* **What you will do**
Starting with the first line of the data below, copy each line up to and including the one containing "return tagged(ob, label, category, group, kind)". Pictures stay out.

* **Material provided**
— begin —

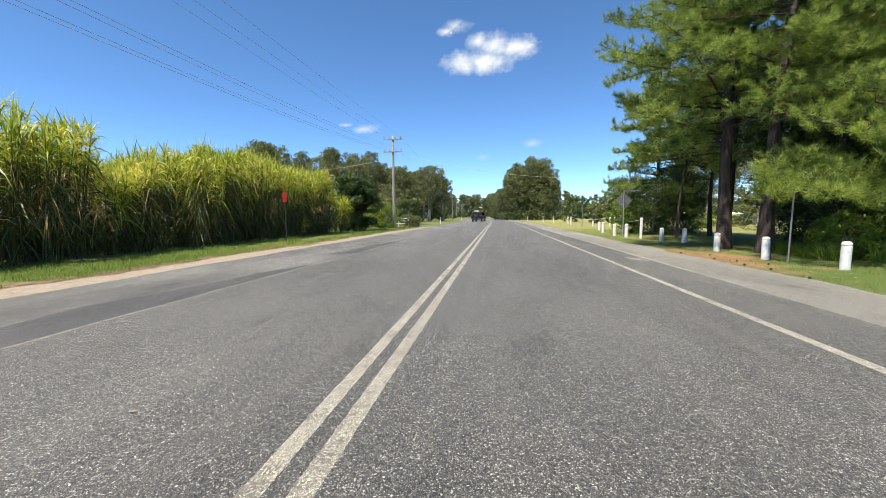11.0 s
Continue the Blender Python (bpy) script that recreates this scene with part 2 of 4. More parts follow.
# ---- shapes ----
def np_mesh(name, V, F):
    me = bpy.data.meshes.new(name)
    V, F = np.asarray(V, dtype=np.float32), np.asarray(F, dtype=np.int32)
    me.vertices.add(len(V))
    me.vertices.foreach_set("co", V.ravel())
    me.loops.add(F.size)
    me.loops.foreach_set("vertex_index", F.ravel())
    me.polygons.add(len(F))
    me.polygons.foreach_set("loop_start", np.arange(0, F.size, F.shape[1], dtype=np.int32))
    me.update(calc_edges=True)
    return me


def mesh_ob(name, me, material, parent=None, label="", smooth=False):
    if material is not None and not me.materials:
        me.materials.append(material)
    if smooth:
        me.polygons.foreach_set("use_smooth", np.ones(len(me.polygons), dtype=bool))
    ob = new(name, me)
    if parent is not None:
        ob.parent = parent
    if label:
        ob["label"] = label
    return ob


def part(name, bm, material, parent=None, label="", smooth=False):
    me = bpy.data.meshes.new(name)
    bm.to_mesh(me)
    bm.free()
    return mesh_ob(name, me, material, parent, label, smooth)


def empty(name, m, label, category, group="", kind=""):
    ob = new(name)
    ob.matrix_basis = m
    return tagged(ob, label, category, group, kind)


def box(size, at=(0, 0, 0), bevel=0.0, bm=None, turn=None):
    bm = bm or bmesh.new()
    m = Matrix.Translation(at) @ (turn or Matrix.Identity(4)) @ Matrix.Diagonal((*size, 1))
    r = bmesh.ops.create_cube(bm, size=1.0, matrix=m)
    if bevel:
        edges = list({e for v in r["verts"] for e in v.link_edges})
        bmesh.ops.bevel(bm, geom=edges, offset=bevel, segments=2, affect="EDGES", profile=0.6)
    return bm


def lathe(profile, n=16, at=(0, 0, 0), turn=None, bm=None):
    """A turned solid from (radius, height) rows."""
    bm = bm or bmesh.new()
    m = Matrix.Translation(at) @ (turn or Matrix.Identity(4))
    rings = [[bm.verts.new(m @ Vector((r * math.cos(a), r * math.sin(a), z))) for a in [math.tau * i / n for i in range(n)]] for r, z in profile]
    for lo, hi in zip(rings, rings[1:]):
        for i in range(n):
            bm.faces.new((lo[i], lo[(i + 1) % n], hi[(i + 1) % n], hi[i]))
    bm.faces.new(rings[-1])
    bm.faces.new(list(reversed(rings[0])))
    return bm


def tube_arrays(points, radii, n=6):
    """Verts and quads of a tapered tube along a polyline."""
    P = np.array(points, dtype=float)
    T = np.gradient(P, axis=0)
    T /= np.linalg.norm(T, axis=1)[:, None] + 1e-9
    up = np.array((0.31, 0.95, 0.08))
    A = np.cross(T, up)
    A /= np.linalg.norm(A, axis=1)[:, None] + 1e-9
    B = np.cross(T, A)
    ang = np.linspace(0, math.tau, n, endpoint=False)
    R = np.array(radii)[:, None, None]
    V = P[:, None, :] + R * (np.cos(ang)[None, :, None] * A[:, None, :] + np.sin(ang)[None, :, None] * B[:, None, :])
    F = []
    for k in range(len(P) - 1):
        for i in range(n):
            j = (i + 1) % n
            F.append((k * n + i, k * n + j, (k + 1) * n + j, (k + 1) * n + i))
    return V.reshape(-1, 3), np.array(F)


def joined(pieces):
    V, F, o = [], [], 0
    for v, f in pieces:
        V.append(v)
        F.append(f + o)
        o += len(v)
    return np.concatenate(V), np.concatenate(F)


def blades(base, way, length, width, droop, rng, seg=4, twist=0.0):
    """Long leaves: arrays of bases, start directions, lengths, widths and droop; each a curved strip tapering to its tip."""
    n = len(base)
    w = way / (np.linalg.norm(way, axis=1)[:, None] + 1e-9)
    side = np.cross(w, (0, 0, 1.0)) + rng.normal(0, 0.15 + twist, (n, 3))
    side /= np.linalg.norm(side, axis=1)[:, None] + 1e-9
    rows = []
    for k in range(seg + 1):
        u = k / seg
        c = base + w * (length * u)[:, None]
        c[:, 2] -= droop * length * u * u
        c[:, :2] *= 1.0
        h = (width * (0.55 + 0.9 * u if u < 0.35 else 1.02 * (1 - u) / 0.65 * 0.85 + 0.03))[:, None] * 0.5
        rows.append(np.stack((c - side * h, c + side * h), axis=1))
    V = np.stack(rows, axis=1).reshape(n, -1, 3)
    per = 2 * (seg + 1)
    F0 = np.array([(2 * k, 2 * k + 1, 2 * k + 3, 2 * k + 2) for k in range(seg)])
    F = (np.arange(n) * per)[:, None, None] + F0[None]
    return V.reshape(-1, 3), F.reshape(-1, 4)


def leaf_quads(P, N, length, width, rng):
    """Flat leaves at P, facing about N."""
    n = len(P)
    a = np.cross(N, rng.normal(0, 1, (n, 3)))
    a /= np.linalg.norm(a, axis=1)[:, None] + 1e-9
    b = np.cross(N, a)
    b /= np.linalg.norm(b, axis=1)[:, None] + 1e-9
    L, W = (length * rng.uniform(0.6, 1.3, n))[:, None] / 2, (width * rng.uniform(0.6, 1.3, n))[:, None] / 2
    V = np.stack((P - a * L, P + b * W * 0.9 + a * L * 0.1, P + a * L, P - b * W * 0.9 + a * L * 0.1), axis=1).reshape(-1, 3)
    return V, (np.arange(n) * 4)[:, None] + np.arange(4)[None]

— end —

* **Reply to the task**
11.0 s
Continue the Blender Python (bpy) script that recreates this scene with part 2 of 4. More parts follow.
# ---- shapes ----
def np_mesh(name, V, F):
    me = bpy.data.meshes.new(name)
    V, F = np.asarray(V, dtype=np.float32), np.asarray(F, dtype=np.int32)
    me.vertices.add(len(V))
    me.vertices.foreach_set("co", V.ravel())
    me.loops.add(F.size)
    me.loops.foreach_set("vertex_index", F.ravel())
    me.polygons.add(len(F))
    me.polygons.foreach_set("loop_start", np.arange(0, F.size, F.shape[1], dtype=np.int32))
    me.update(calc_edges=True)
    return me


def mesh_ob(name, me, material, parent=None, label="", smooth=False):
    if material is not None and not me.materials:
        me.materials.append(material)
    if smooth:
        me.polygons.foreach_set("use_smooth", np.ones(len(me.polygons), dtype=bool))
    ob = new(name, me)
    if parent is not None:
        ob.parent = parent
    if label:
        ob["label"] = label
    return ob


def part(name, bm, material, parent=None, label="", smooth=False):
    me = bpy.data.meshes.new(name)
    bm.to_mesh(me)
    bm.free()
    return mesh_ob(name, me, material, parent, label, smooth)


def empty(name, m, label, category, group="", kind=""):
    ob = new(name)
    ob.matrix_basis = m
    return tagged(ob, label, category, group, kind)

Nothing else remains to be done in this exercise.